The village of Chalvington (Charnton in the traditional Sussex dialect) is named Calvintone or Caveltone in the Domesday Book. It is located in the area between the A27 and the A22 roads, some 15 miles (24 km) north-west of Eastbourne. The name Chalvington, comes from the Saxon Caelfa's farm, and many local names derive from their occupation of the area.

There is one public house in the village, the Yew Tree Inn. The parish church is dedicated to St Bartholomew.[4]

Deanland and Deanland Wood Park

RAF Deanland, as it was known in 1943–44, played an important part in the Second World War. As an ALG (Advanced Landing Ground), of which the Park was an integral part, it was a temporary airfield that hosted a Spitfire squadron with a record of some exceptional successes. For instance, it played a large part in the battle with the V1 rocket or "Doodlebug" as it was known. 

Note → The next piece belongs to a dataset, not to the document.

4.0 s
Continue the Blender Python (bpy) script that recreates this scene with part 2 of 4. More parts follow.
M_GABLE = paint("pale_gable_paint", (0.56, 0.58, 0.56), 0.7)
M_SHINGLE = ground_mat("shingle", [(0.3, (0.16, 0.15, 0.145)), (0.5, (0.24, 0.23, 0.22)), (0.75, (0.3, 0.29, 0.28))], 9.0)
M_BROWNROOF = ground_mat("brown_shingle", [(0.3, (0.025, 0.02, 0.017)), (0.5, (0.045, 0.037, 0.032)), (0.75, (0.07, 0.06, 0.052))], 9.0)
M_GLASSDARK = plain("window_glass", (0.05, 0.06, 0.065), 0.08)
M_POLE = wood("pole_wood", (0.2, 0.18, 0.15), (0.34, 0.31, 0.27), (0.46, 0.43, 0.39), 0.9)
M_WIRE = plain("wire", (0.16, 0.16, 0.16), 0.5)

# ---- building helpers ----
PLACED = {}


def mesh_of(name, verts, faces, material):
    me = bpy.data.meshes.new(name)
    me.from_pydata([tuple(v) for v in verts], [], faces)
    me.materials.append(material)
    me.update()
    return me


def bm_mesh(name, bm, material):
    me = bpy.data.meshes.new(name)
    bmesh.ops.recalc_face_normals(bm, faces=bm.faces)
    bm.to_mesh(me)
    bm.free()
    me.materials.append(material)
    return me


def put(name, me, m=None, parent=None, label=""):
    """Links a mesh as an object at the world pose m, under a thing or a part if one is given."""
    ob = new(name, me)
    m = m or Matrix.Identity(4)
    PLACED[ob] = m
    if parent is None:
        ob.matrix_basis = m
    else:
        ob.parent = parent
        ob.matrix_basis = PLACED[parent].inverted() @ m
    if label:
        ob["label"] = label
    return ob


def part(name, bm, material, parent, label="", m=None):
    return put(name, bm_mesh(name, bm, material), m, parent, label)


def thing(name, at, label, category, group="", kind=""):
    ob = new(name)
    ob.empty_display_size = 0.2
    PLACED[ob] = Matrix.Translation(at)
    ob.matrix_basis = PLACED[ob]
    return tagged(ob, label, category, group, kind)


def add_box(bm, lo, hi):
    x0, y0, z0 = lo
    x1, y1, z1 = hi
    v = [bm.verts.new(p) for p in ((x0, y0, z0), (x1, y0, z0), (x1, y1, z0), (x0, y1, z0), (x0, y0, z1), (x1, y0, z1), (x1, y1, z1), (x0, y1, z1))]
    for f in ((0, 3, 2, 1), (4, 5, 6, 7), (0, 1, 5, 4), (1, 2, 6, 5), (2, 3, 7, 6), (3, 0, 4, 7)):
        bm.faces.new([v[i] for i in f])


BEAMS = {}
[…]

Deanland was right under the flight path of these death machines that were aimed at London. The third highest scorers in the fighter squadrons were those stationed at Deanland with their Spitfires scoring 185 kills. Deanland is also reputed to be the first Spitfire squadron to give air cover to the D-Day landings in Normandy. 

Deanland Wood Park is a well established, residential park home estate for people of retirement age. The present main car park and some of the roads on the park were first used by the RAF in 1943. 

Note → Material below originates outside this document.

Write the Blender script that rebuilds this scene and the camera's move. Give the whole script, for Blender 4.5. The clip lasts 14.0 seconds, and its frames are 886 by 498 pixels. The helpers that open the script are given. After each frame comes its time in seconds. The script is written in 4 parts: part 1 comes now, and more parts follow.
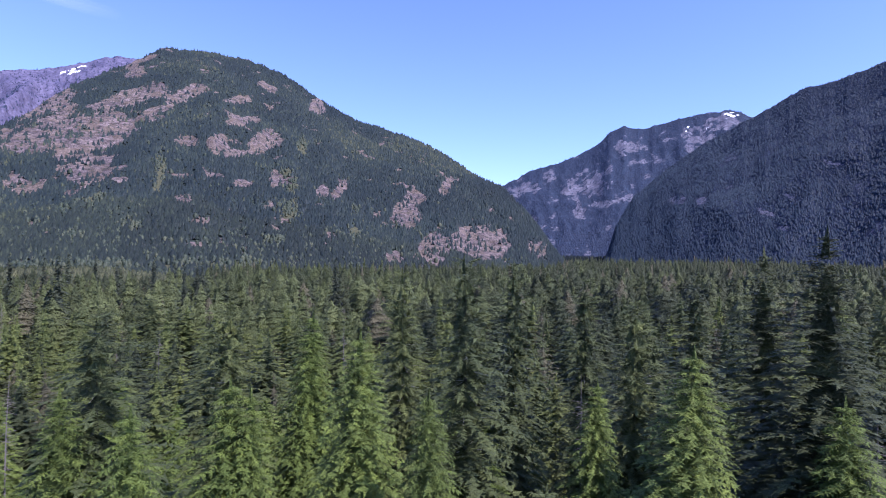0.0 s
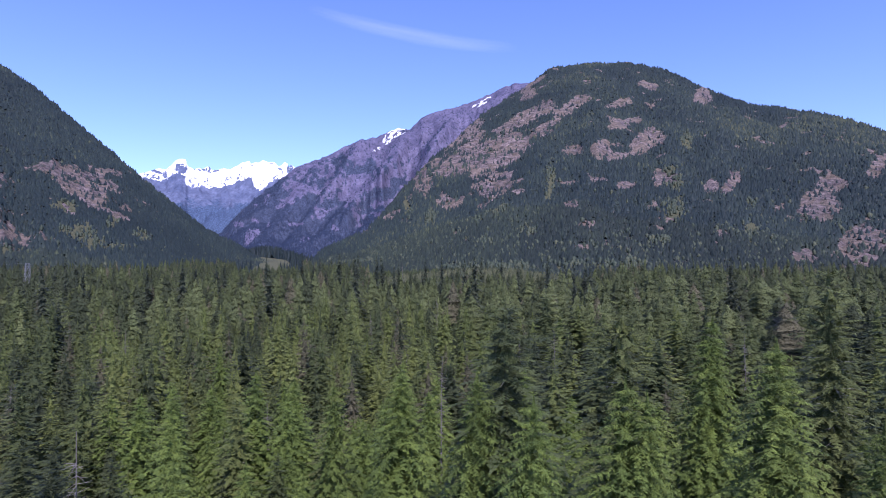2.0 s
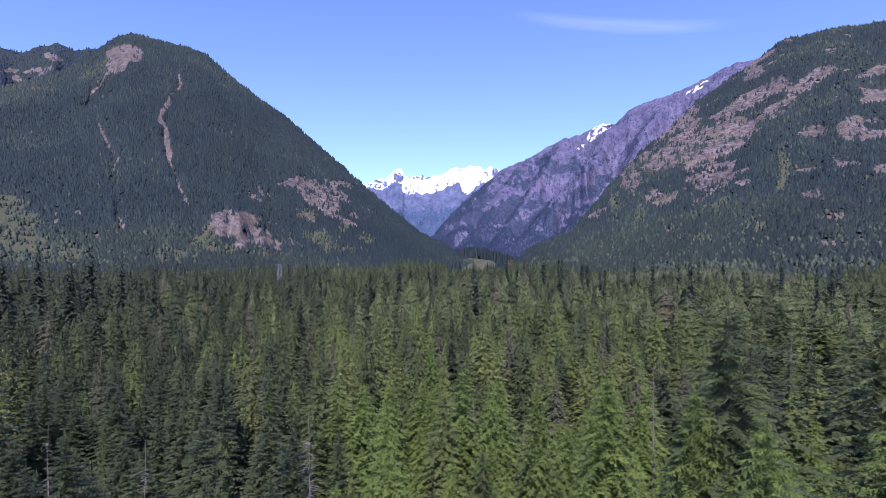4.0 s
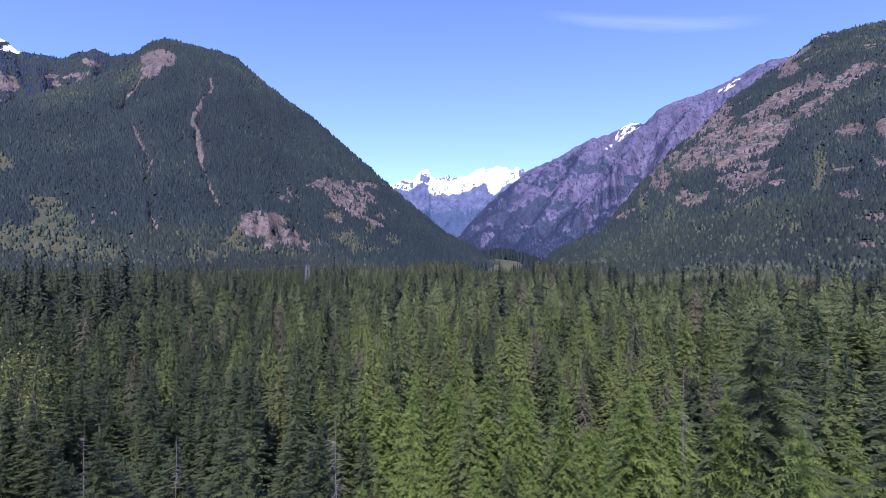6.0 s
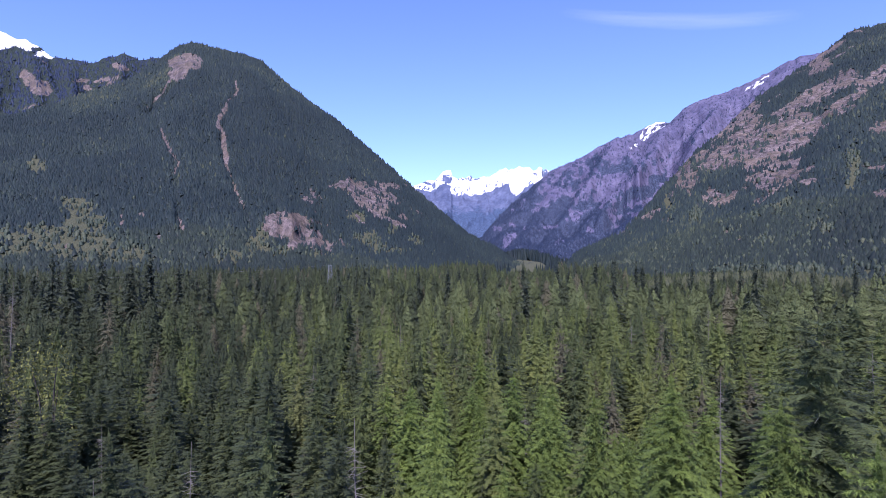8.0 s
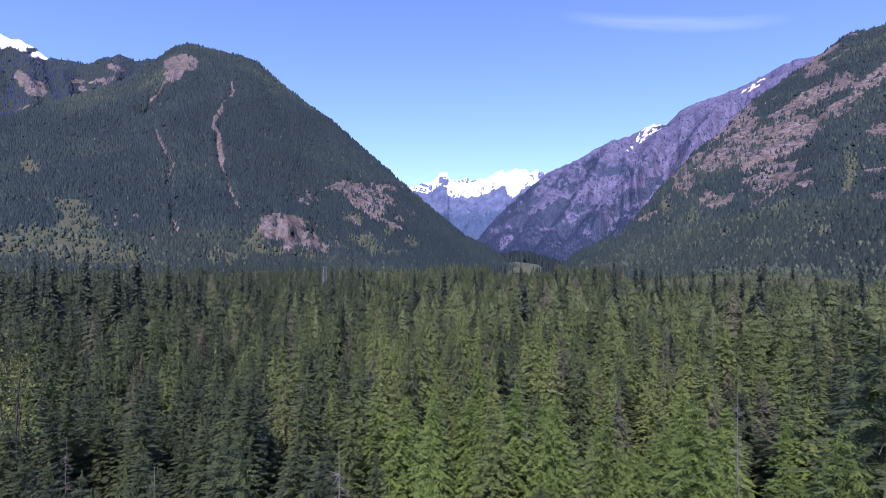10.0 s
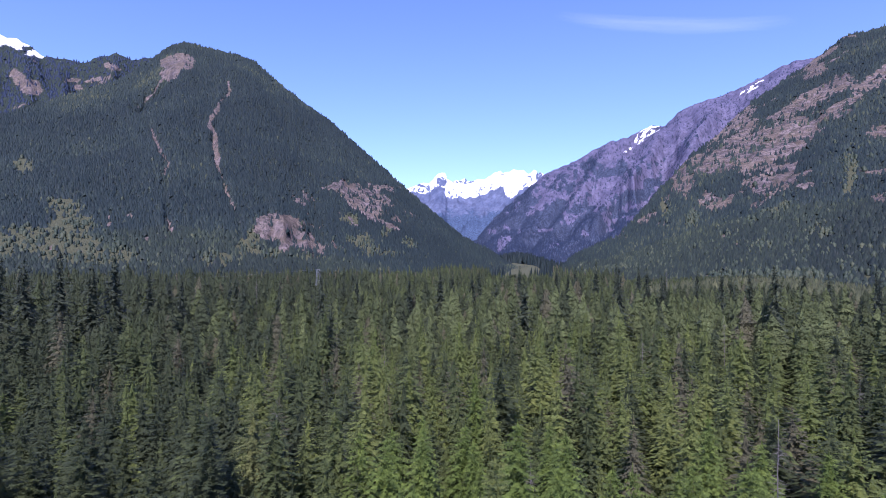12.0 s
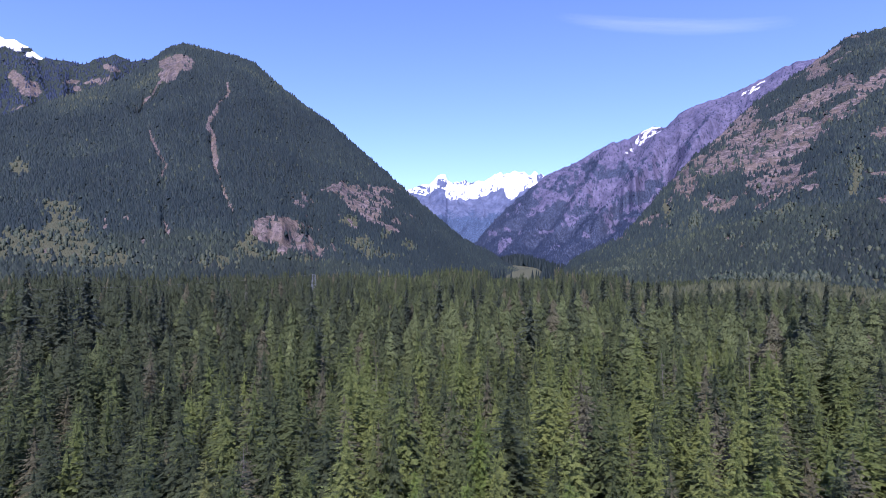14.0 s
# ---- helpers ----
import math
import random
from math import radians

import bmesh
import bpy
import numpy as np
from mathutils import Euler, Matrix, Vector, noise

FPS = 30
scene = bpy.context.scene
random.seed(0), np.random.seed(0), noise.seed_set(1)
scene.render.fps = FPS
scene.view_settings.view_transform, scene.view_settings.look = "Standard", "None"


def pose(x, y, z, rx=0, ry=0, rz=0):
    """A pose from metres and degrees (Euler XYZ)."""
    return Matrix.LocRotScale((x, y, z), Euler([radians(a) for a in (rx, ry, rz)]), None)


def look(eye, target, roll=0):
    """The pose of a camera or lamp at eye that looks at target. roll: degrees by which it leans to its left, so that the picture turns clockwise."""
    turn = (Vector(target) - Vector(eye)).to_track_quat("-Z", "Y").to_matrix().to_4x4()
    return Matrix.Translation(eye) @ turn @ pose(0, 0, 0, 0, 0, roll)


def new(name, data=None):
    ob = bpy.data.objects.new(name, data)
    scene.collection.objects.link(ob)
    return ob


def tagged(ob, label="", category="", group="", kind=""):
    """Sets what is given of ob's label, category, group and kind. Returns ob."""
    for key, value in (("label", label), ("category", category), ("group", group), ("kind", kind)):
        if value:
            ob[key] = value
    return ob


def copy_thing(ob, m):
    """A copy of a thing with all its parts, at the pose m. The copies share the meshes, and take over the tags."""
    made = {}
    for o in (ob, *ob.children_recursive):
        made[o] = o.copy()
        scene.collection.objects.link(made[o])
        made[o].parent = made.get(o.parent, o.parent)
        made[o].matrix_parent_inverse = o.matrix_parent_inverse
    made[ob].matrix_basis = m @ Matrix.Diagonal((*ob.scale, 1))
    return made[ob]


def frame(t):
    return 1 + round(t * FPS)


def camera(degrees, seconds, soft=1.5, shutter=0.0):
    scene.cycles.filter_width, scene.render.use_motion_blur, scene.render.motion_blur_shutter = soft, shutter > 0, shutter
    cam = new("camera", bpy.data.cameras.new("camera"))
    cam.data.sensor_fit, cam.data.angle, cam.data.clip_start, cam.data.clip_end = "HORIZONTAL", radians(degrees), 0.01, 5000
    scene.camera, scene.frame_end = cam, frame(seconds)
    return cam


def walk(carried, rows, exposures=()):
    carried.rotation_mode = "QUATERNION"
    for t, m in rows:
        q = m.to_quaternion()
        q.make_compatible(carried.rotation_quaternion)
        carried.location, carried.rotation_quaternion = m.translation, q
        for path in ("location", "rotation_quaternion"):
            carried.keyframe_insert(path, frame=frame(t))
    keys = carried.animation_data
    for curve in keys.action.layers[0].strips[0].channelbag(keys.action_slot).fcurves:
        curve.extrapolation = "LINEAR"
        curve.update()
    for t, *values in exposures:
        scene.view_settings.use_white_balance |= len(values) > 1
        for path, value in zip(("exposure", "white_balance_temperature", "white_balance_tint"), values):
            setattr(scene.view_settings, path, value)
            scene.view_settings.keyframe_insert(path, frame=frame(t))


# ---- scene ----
# ---- camera and walk ----
cam = camera(74.7, 14.0, soft=0.6, shutter=0.1)
PATH = [
    (0.0, 0.00, 0.00, 46.00, 91.20, -0.50, 0.00),
    (0.5, -0.12, 0.25, 45.95, 91.15, -0.32, 8.90),
    (1.0, -0.40, 0.75, 45.88, 91.13, -0.12, 18.23),
    (1.5, -0.72, 1.25, 45.80, 91.15, 0.00, 27.52),
    (2.0, -1.05, 1.72, 45.72, 91.20, 0.10, 36.64),
    (2.5, -1.33, 2.15, 45.66, 91.23, 0.26, 45.41),
    (3.0, -1.53, 2.52, 45.66, 91.28, 0.38, 52.63),
    (3.5, -1.66, 2.72, 45.70, 91.30, 0.40, 55.35),
    (6.0, -1.68, 2.81, 45.76, 91.41, 0.18, 59.22),
    (6.5, -1.76, 2.88, 45.73, 91.42, 0.15, 59.68),
    (7.0, -2.12, 3.05, 45.68, 91.44, 0.11, 60.24),
    (7.5, -2.84, 3.36, 45.62, 91.46, 0.10, 60.91),
    (8.0, -3.92, 3.88, 45.56, 91.48, 0.09, 61.40),
    (10.5, -9.70, 7.22, 45.52, 91.72, -0.02, 60.98),
    (11.0, -11.55, 8.43, 45.95, 91.73, -0.10, 60.96),
    (11.5, -13.73, 9.82, 46.46, 91.72, -0.14, 60.91),
    (12.0, -16.00, 11.34, 46.96, 91.74, -0.13, 60.83),
    (12.5, -18.36, 12.87, 47.42, 91.74, -0.15, 60.78),
    (13.0, -20.86, 14.35, 47.92, 91.76, -0.17, 60.77),
    (13.5, -23.56, 15.90, 48.53, 91.82, -0.14, 60.81),
    (14.0, -26.33, 17.47, 49.18, 91.88, -0.10, 60.87),
]
walk(cam, [(t, pose(x, y, z, rx, ry, rz)) for t, x, y, z, rx, ry, rz in PATH], exposures=[(0.0, 1.00, 5720, 33), (1.0, 0.91, 5720, 33), (2.0, 0.68, 5720, 33), (3.5, 0.77, 5720, 33), (14.0, 0.81, 5720, 33)])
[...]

Ripe is a village within the Wealden District of East Sussex, England. It is located eight miles (13 km) east of Lewes in the valley north of the South Downs. The two villages are adjacent to one another, Ripe ecclesiastical parish being the larger of the two in area. There is limited public transport to the village.

The village, in a mainly rural area, is mentioned in the Domesday Book and has had a number of names, including Alchitone, Achiltone, Achintone, Echentone and Eckington. The 13th-century parish church is dedicated to St John the Baptist.[5] There is limited public transport to the village.

At the end of the Anglo-Saxon period it was owned by Earl Harold Godwinson, who become King Harold II and was killed at the Battle of Hastings in 1066. The Domesday Book mentions 'Rype' and 'Echentone' which were owned by Richer de Aquila (L'Aigle), and the church is also mentioned in the 1291 Pope Nicholas IV Taxatio ecclesiastical tax assessment survey.

The novelist Malcolm Lowry, best known for Under the Volcano, died at age 47 in a boarding house in Ripe on 27 June 1957. Lowry is buried in the village churchyard. Ripe was also the retirement home of the tattooed performer Horace Ridler (the Great Omi) who died there in 1969.